▶ [TASK DETAILS]:
Scan the material that follows. Copy every line containing the word "given".

--- DATA SECTION ---

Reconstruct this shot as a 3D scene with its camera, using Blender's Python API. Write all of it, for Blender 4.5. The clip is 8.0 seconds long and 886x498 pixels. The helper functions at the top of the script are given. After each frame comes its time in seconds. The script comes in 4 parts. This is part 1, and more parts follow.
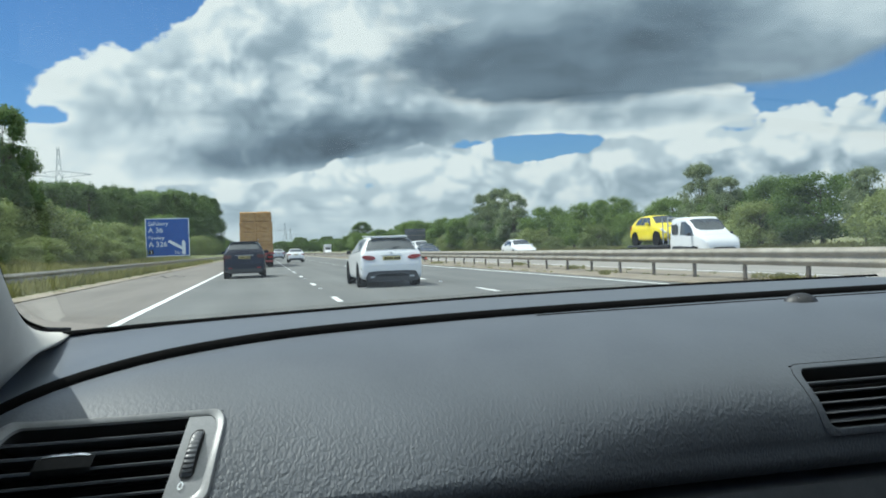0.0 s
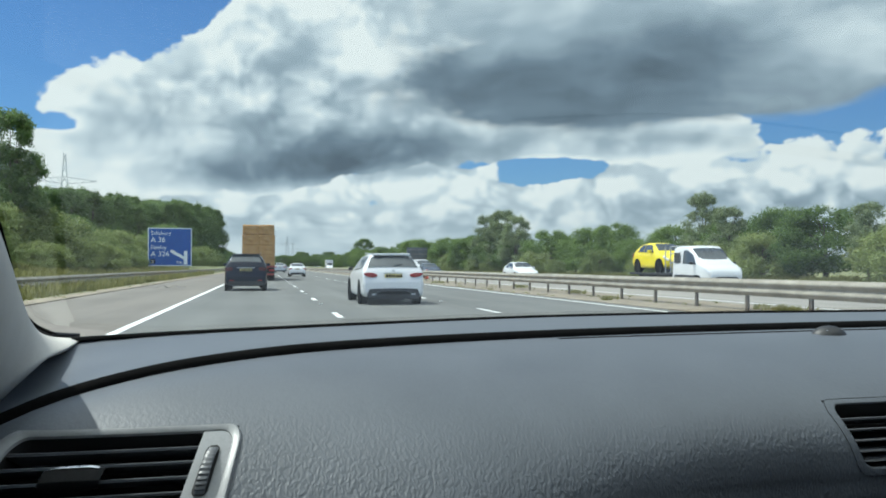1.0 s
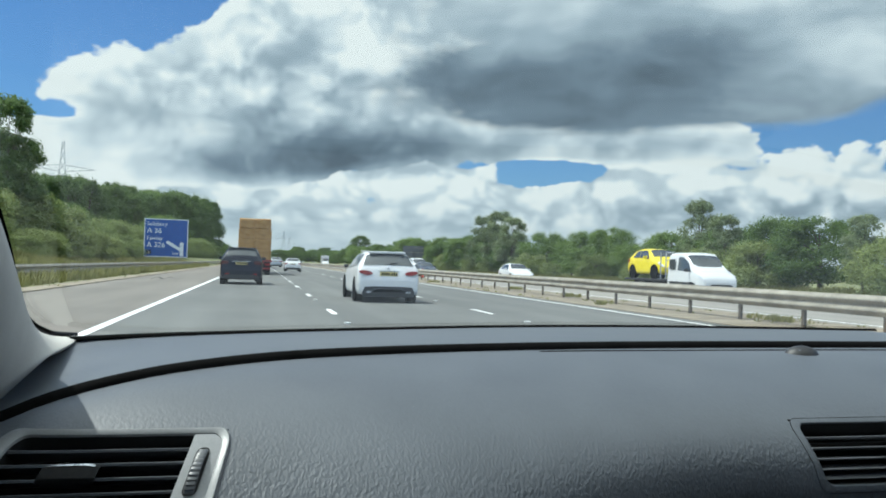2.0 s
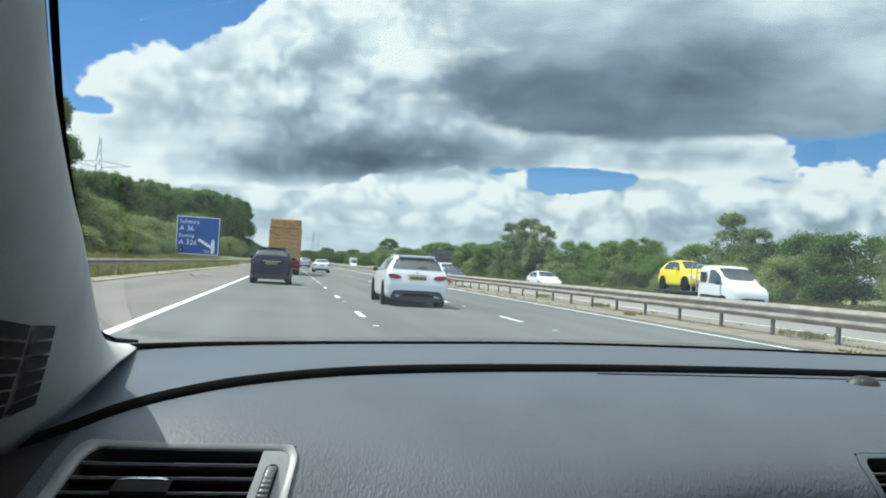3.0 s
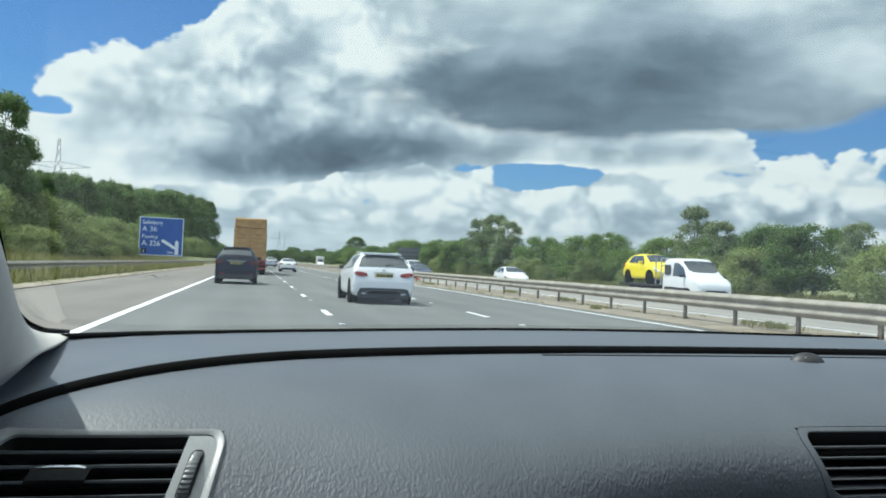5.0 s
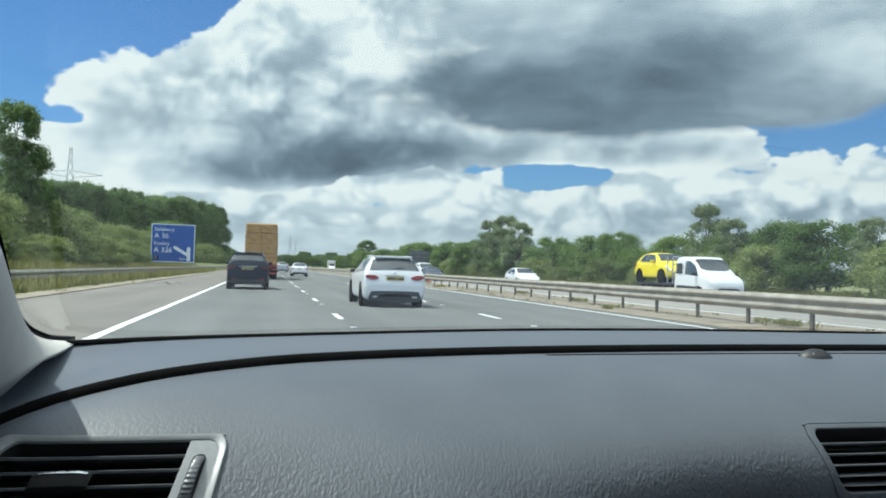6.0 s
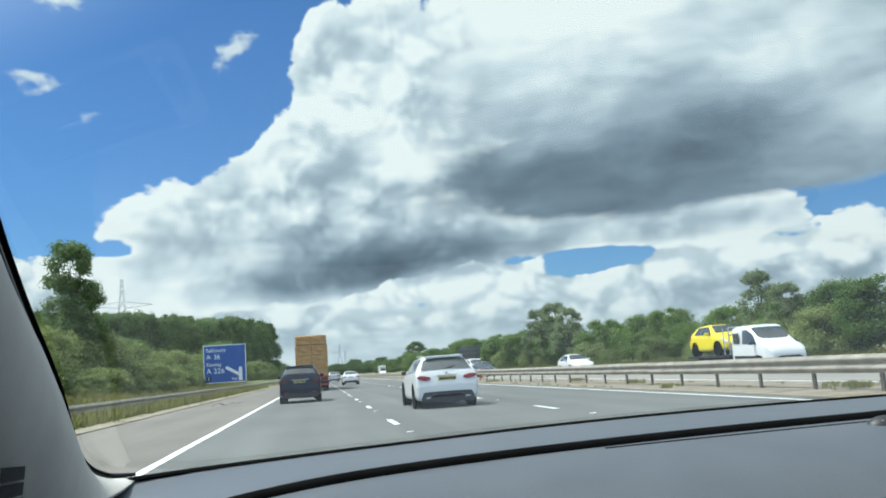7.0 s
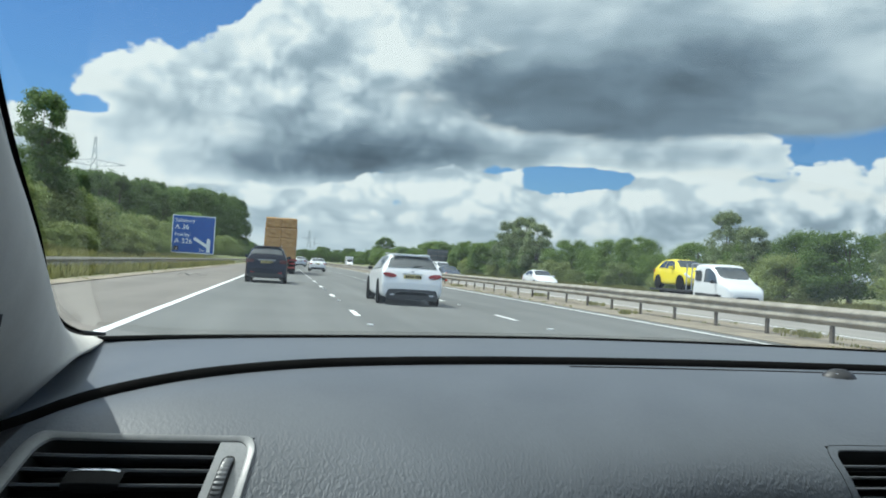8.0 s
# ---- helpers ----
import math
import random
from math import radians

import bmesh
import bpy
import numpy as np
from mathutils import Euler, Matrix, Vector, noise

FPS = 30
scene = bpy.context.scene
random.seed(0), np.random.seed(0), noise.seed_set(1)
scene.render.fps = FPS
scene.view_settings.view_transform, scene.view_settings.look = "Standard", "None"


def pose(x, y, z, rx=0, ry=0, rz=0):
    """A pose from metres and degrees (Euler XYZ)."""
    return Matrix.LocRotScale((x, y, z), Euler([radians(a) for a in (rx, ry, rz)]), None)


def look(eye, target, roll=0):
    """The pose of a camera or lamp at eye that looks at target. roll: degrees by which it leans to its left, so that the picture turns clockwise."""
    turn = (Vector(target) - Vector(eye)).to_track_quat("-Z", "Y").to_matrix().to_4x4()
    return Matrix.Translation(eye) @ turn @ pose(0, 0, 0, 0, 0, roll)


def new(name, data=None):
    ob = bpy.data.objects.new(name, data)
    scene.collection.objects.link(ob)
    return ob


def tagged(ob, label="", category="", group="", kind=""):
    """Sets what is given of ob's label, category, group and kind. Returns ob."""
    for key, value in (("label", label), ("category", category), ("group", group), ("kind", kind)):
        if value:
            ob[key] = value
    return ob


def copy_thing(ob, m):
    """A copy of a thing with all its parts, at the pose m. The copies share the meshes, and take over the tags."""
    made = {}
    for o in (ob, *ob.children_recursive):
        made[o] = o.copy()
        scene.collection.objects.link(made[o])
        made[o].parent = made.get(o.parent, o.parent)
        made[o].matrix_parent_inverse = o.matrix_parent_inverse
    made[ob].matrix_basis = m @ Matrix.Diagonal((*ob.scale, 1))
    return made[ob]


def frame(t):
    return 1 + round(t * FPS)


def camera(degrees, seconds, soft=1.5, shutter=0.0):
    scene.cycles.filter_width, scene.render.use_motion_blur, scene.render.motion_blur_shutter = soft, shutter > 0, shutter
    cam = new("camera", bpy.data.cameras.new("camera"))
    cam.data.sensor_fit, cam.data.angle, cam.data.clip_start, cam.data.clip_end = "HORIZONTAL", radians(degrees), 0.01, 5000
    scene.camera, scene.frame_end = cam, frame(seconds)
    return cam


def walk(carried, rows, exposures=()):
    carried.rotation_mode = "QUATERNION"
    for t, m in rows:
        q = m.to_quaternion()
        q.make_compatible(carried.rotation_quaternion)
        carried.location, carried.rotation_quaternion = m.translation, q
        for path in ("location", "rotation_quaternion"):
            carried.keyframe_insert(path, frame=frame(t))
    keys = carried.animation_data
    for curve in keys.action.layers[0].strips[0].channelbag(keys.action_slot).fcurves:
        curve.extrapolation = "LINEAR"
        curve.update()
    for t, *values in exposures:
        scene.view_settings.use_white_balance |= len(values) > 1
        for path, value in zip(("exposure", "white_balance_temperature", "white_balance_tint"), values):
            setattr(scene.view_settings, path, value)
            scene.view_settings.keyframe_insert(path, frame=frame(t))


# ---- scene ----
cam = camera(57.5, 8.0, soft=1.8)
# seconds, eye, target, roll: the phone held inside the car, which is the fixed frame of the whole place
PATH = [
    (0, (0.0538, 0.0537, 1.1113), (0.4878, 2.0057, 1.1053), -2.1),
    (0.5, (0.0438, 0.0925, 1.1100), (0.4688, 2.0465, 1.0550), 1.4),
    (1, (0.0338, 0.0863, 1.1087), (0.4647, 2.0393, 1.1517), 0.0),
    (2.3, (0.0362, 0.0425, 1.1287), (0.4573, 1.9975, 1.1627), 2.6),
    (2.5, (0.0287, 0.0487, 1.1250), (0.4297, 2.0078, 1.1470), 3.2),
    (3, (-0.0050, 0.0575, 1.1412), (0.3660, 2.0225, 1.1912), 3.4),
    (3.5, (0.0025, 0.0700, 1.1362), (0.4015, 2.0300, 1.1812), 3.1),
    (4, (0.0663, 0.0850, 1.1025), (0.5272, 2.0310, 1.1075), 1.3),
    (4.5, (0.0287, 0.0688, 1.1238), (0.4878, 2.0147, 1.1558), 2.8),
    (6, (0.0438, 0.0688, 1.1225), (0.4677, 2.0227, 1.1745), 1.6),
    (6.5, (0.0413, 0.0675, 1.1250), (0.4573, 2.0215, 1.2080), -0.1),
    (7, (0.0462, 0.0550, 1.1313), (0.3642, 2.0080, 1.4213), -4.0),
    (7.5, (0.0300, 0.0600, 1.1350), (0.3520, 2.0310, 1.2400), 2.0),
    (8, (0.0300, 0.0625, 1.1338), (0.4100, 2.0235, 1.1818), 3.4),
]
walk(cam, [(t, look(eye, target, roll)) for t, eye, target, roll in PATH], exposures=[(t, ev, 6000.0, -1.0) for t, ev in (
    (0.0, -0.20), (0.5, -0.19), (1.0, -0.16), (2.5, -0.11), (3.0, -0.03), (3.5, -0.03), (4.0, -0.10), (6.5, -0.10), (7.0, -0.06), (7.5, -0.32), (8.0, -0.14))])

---

▶ [EXERCISE ANSWER]:
Reconstruct this shot as a 3D scene with its camera, using Blender's Python API. Write all of it, for Blender 4.5. The clip is 8.0 seconds long and 886x498 pixels. The helper functions at the top of the script are given. After each frame comes its time in seconds. The script comes in 4 parts. This is part 1, and more parts follow.
    """Sets what is given of ob's label, category, group and kind. Returns ob."""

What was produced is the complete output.